How to capture and share project learnings across your agency
Last piece: how do you capture all this so it's actually useful later?
- The Project Log
A simple shared spreadsheet or you could use AI to build a knowledge base. Match it to your Project Learning framework. One row per project. Columns for: client name, project type, repeat, stop, surprised, next time, process change.
Super simple. This lets you spot patterns across all your work. "Huh, we've had scope creep on four e-commerce projects in a row—maybe our e-commerce scoping process is broken." This is your "what are we learning across all our projects" system. - The Client Wiki
This is the client-specific intelligence. Create a simple wiki page for every major client. After each project, you add an entry with: what surprised us this time, how they've evolved, new stakeholders, updated preferences.
When someone on your team starts a new project with that client six months later, they read the last three entries. Takes 10 minutes to write. Saves hours of mistakes. This is your "getting smarter about this specific client" system. - The Playbook update
This is where insights become standard practice. After every review where you identify something that should become standard practice, you update the playbook. The playbook is alive. It evolves with every project. This is your "how we actually work now" system.

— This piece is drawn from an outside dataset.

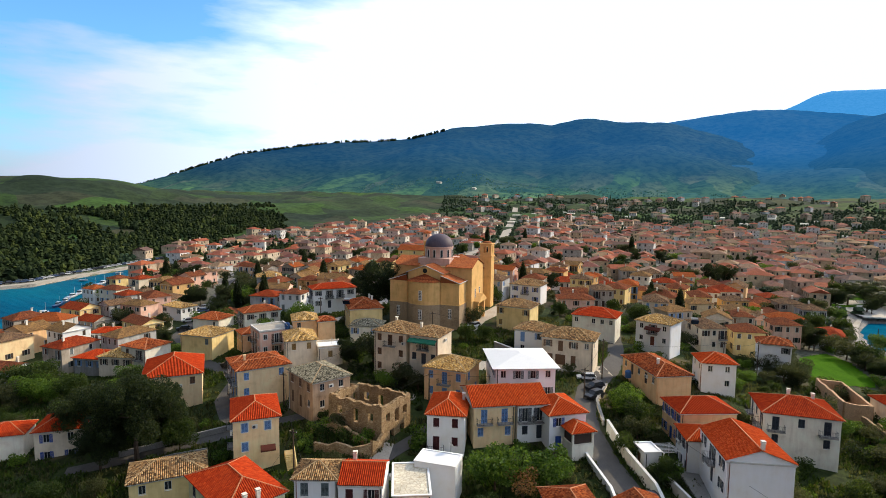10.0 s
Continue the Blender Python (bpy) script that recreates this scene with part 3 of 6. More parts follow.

Top tip: documentation should take less than 15 minutes to create and less than 10 minutes to consume. If it takes longer than that, nobody will do it or use it.
The best documentation system is the one your team actually uses. Start simple. You can always add complexity later.
Because here's the truth: the agencies that win consistently aren't the most talented. They're the ones that learn faster than their competition. Every project makes them smarter, every review makes them better, and every lesson gets captured so they never make the same mistake twice.
Project review or regret. The choice is yours.